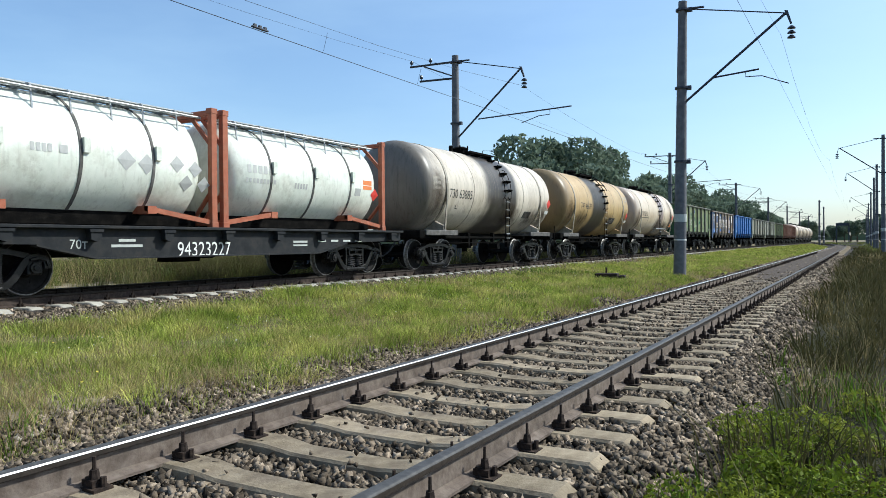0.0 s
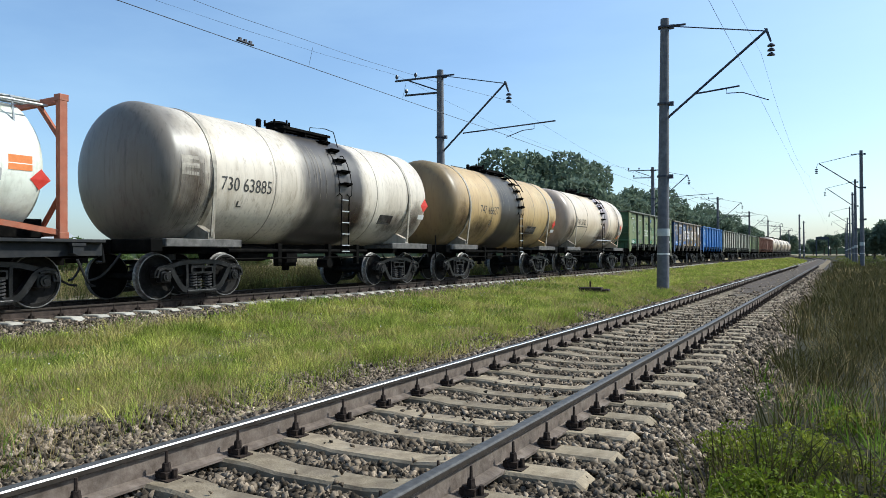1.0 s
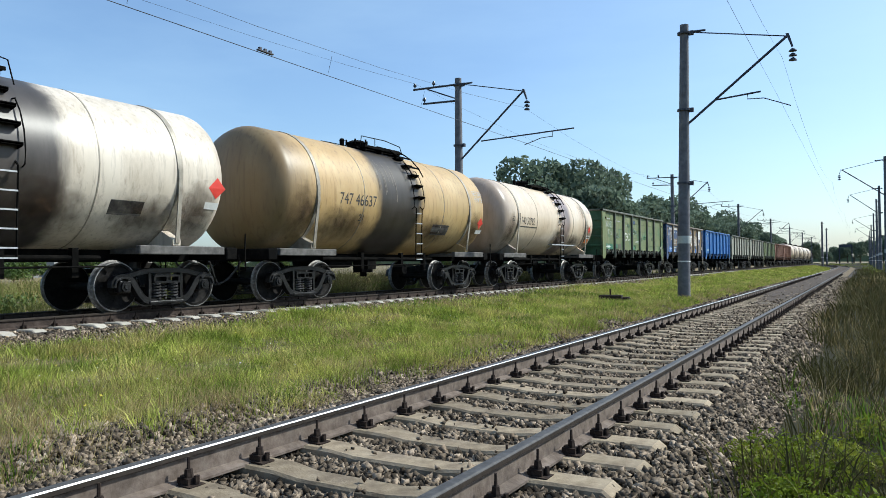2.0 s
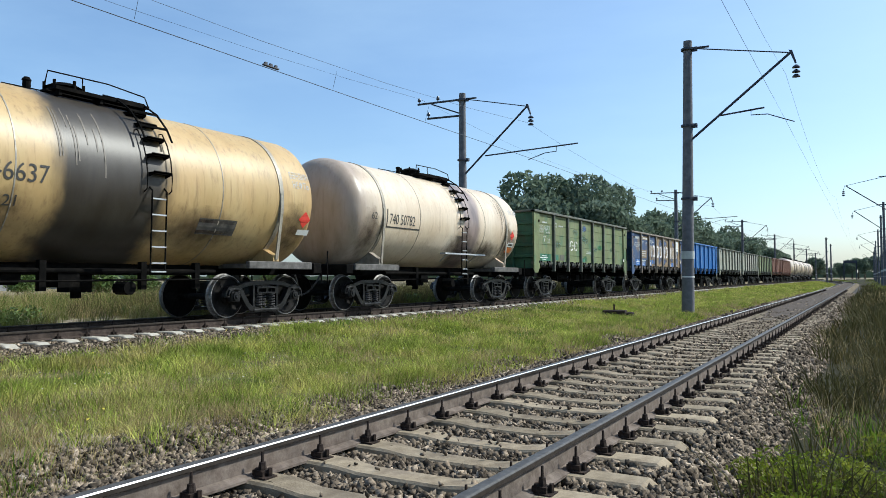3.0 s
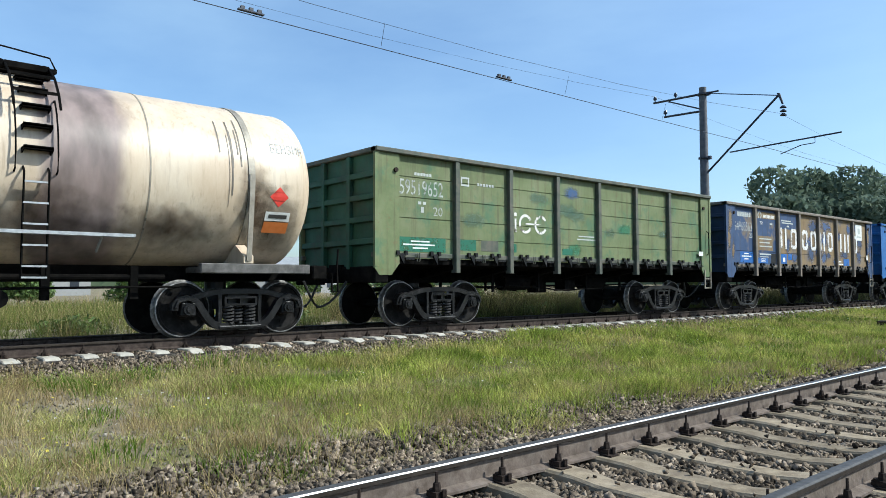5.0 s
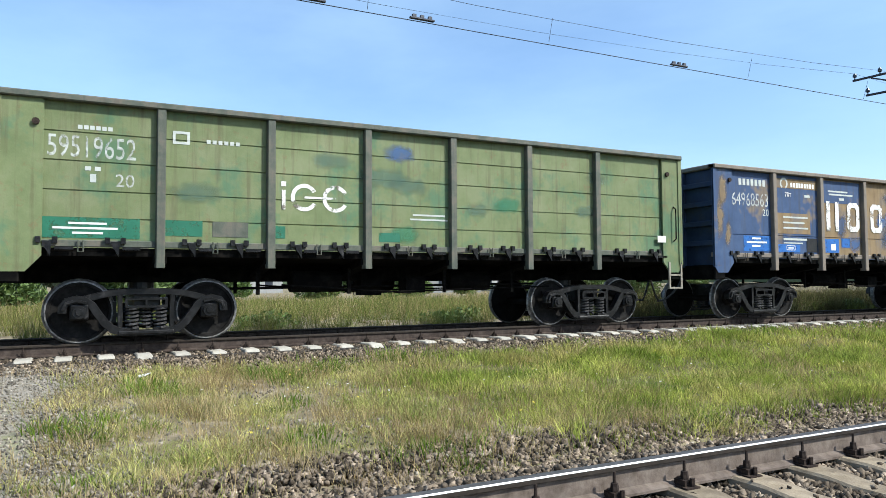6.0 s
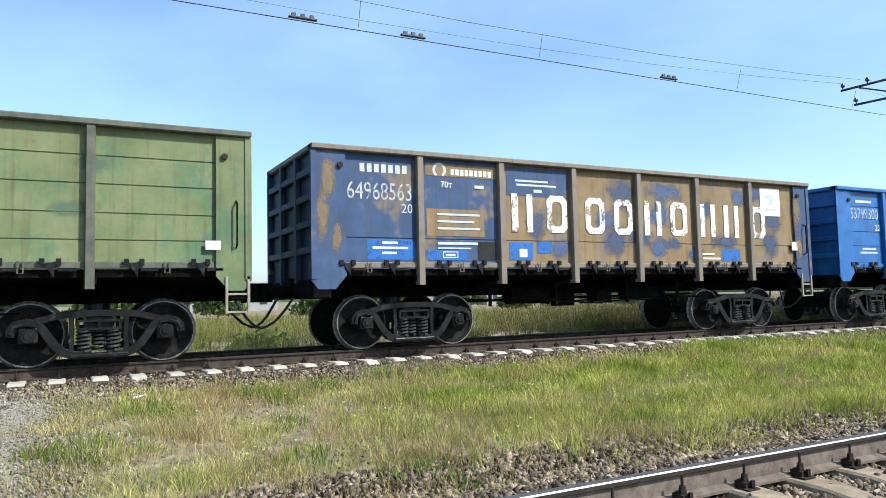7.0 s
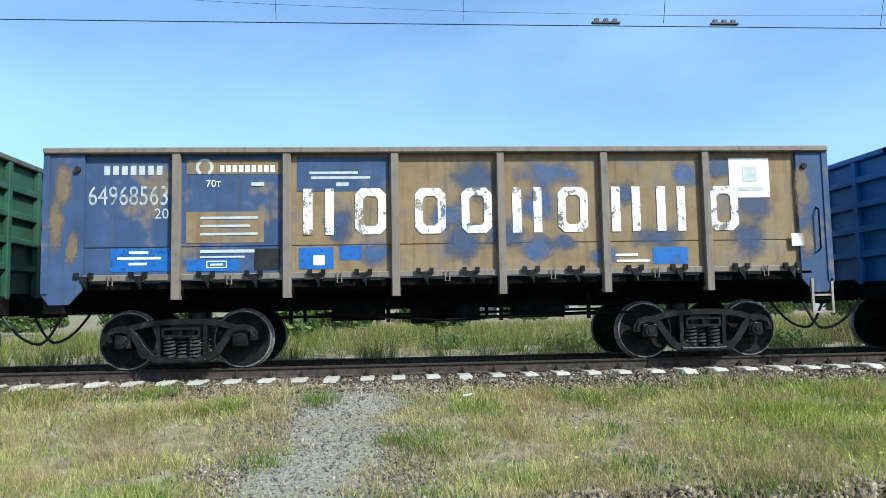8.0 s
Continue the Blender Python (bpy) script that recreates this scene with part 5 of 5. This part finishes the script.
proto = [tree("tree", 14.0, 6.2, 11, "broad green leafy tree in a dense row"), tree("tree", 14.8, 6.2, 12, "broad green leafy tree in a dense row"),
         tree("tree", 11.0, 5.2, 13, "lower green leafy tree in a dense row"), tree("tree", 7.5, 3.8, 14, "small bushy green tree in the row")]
g = random.Random(3)
spots = []
y = 69.0
while y < 300:
    spots.append((-33 + g.uniform(-2.5, 1.5), y, 3 if y < 72 else 2 if y < 77 else 0 if y < 104 else g.choice((0, 1, 1, 2))))
    spots.append((-28 + g.uniform(-1, 1), y + 2, 3 if g.random() < .6 else 2))
    y += g.uniform(4.5, 6.5)
used = set()
for x, y, k in spots:
    m = pose(x, y, 0, 0, 0, g.uniform(0, 360))
    if k not in used:
        proto[k].matrix_basis = m
        used.add(k)
    else:
        copy_thing(proto[k], m)
bush = tree("bush", 2.6, 1.9, 21, "leafy green bush in the field behind the train", 1800, .16, "bush", pose(-29, 1.5, 0))
for x, y, r in ((-34, -3, 40), (-24, -4.5, 90), (-45, 8, 10), (-60, 22, 200), (-38, 25, 140), (-70, 40, 20), (-36, 33, 77), (-50, -14, 33), (-27, 47, 50)):
    copy_thing(bush, pose(x, y, -.1, 0, 0, r))
g = random.Random(14)
for k in range(22):
    copy_thing(bush, pose(-58 + g.uniform(-8, 8), -30 + k * 4.6 + g.uniform(-1, 1), -.4, 0, 0, g.uniform(0, 360)))
shrub = tree("bush", .95, 1.15, 23, "small dark shrub among the tall grass behind the train", 800, .075, "bush", pose(-18.6, 4.4, -.2))
for x, y, r in ((-18.2, 9.6, 30), (-19.5, -4.4, 70), (-19, 14.5, 10), (-18, 20, 60), (-20.5, 1.2, 140), (-17.5, 26, 9)):
    copy_thing(shrub, pose(x, y, -.2, 0, 0, r))
g = random.Random(27)
for k in range(46):
    copy_thing(proto[g.choice((1, 2, 2, 3))], pose(-62 + k * 3.4 + g.uniform(-2, 2), 470 + g.uniform(-30, 40), -.4, 0, 0, g.uniform(0, 360)))
for k in range(22):
    copy_thing(proto[g.choice((2, 3, 3))], pose(5 + k * 1.5 + g.uniform(-1, 1), 300 - k * 7 + g.uniform(-8, 8), -.5, 0, 0, g.uniform(0, 360)))
for x, y, r in ((-62, -1.5, 20), (-64, -6, 140), (-96, 8.5, 60), (-92, 13, 200)):
    copy_thing(proto[3], pose(x, y, -.3, 0, 0, r))
for x, y, r in ((9, 95, 0), (12, 110, 50), (7, 125, 100), (10, 140, 33), (14, 150, 10), (6, 165, 80), (9, 185, 10), (5, 210, 99), (12, 225, 5), (17, 120, 5), (22, 135, 75)):
    copy_thing(proto[3], pose(x, y, -.6, 0, 0, r))

bm = bmesh.new()
g = random.Random(9)
for k in range(240):
    a = radians(k * 1.5)
    d = 1100 + g.uniform(-120, 120)
    c = Vector((d * math.sin(a), d * math.cos(a), 0))
    side = Vector((math.cos(a), -math.sin(a), 0))
    hh, ww = g.uniform(5, 15), g.uniform(16, 30)
    pts = [c - side * ww, c - side * ww * .7 + Vector((0, 0, hh * .7)), c + Vector((0, 0, hh)), c + side * ww * .6 + Vector((0, 0, hh * .8)), c + side * ww]
    back = c.normalized() * 12
    f = [bm.verts.new(p) for p in pts]
    b = [bm.verts.new(p + back) for p in pts]
    bm.faces.new(f)
    for i in range(4):
        bm.faces.new((f[i], f[i + 1], b[i + 1], b[i]))
tagged(new("far_woods", mesh_of("far_woods", bm, M["far"])), "low band of far woods along the horizon", "woods", kind="stuff")


def house(x, y, lx, ly, h, turn, label, pitched):
    hse = thing("house", label, "building", "far buildings", pose(x, y, 0, 0, 0, turn))
    bm = bmesh.new()
    box(bm, -lx / 2, lx / 2, -ly / 2, ly / 2, -.3, h)
    part("wall", bm, M["wall"], hse)
    bm = bmesh.new()
    if pitched:
        prism(bm, [(-lx / 2 - .4, h), (0, h + lx * .3), (lx / 2 + .4, h)], "y", -ly / 2 - .4, ly / 2 + .4)
    else:
        box(bm, -lx / 2 - .2, lx / 2 + .2, -ly / 2 - .2, ly / 2 + .2, h, h + .35)
    part("roof", bm, M["roof"], hse)
    n = max(2, int(ly / 3.5))
    for i in range(n):
        bm = bmesh.new()
        yy = -ly / 2 + ly * (i + .5) / n
        box(bm, lx / 2 - .05, lx / 2 + .03, yy - .6, yy + .6, 1.0, 2.3)
        part("window", bm, M["glass"], hse)
    return hse


house(-112, 20.5, 12, 13, 4.0, 8, "long low pale building with a flat roof across the field", False)
house(-92, 46, 8, 11, 3.0, -12, "pale house with a grey pitched roof across the field", True)
house(-104, 63, 9, 12, 3.2, 20, "pale house with a grey pitched roof across the field", True)

# far signal gantry over the lines
gan = thing("signal_gantry", "dark steel gantry over the far end of the line", "gantry", at=pose(-6.2, 330, 0))
for x in (-2.2, 2.2):
    bm = bmesh.new()
    box(bm, x - .2, x + .2, -.25, .25, -.3, 7.4)
    part("post", bm, M["mast_steel"], gan)
bm = bmesh.new()
box(bm, -2.4, 2.4, -.4, .4, 6.9, 7.9)
part("beam", bm, M["mast_steel"], gan)

# small box and scraps in the strip of grass
bm = bmesh.new()
box(bm, -.45, .28, -.25, .25, 0, .26, .02)
box(bm, .30, .52, -.22, .22, 0, .2, .03)
rod(bm, (-.1, 0, .26), (-.1, 0, .45), .03, 6)
b = new("trackside_box", mesh_of("trackside_box", bm, M["iron"]))
b.matrix_basis = pose(-7.07, 23.06, float(height(-7.07, 23.06)), 0, 0, 10)
tagged(b, "low dark trackside box half hidden in the grass", "cable box")
bm = bmesh.new()
prism(bm, [(-.05, -.03), (.0, .02), (.06, .09), (.04, -.01), (.01, -.05)], "z", 0, .012)
b = new("litter", mesh_of("litter", bm, M["white"]))
b.matrix_basis = pose(-9.89, .79, float(height(-9.89, .79)) + .04, 25, 10, 20)
tagged(b, "crumpled white scrap of litter in the grass", "litter")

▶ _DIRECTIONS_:
Copy each line from the data above that includes "part".

▶ _ANSWER TO THIS PROBLEM_:
Continue the Blender Python (bpy) script that recreates this scene with part 5 of 5. This part finishes the script.
    part("wall", bm, M["wall"], hse)
    part("roof", bm, M["roof"], hse)
        part("window", bm, M["glass"], hse)
    part("post", bm, M["mast_steel"], gan)
part("beam", bm, M["mast_steel"], gan)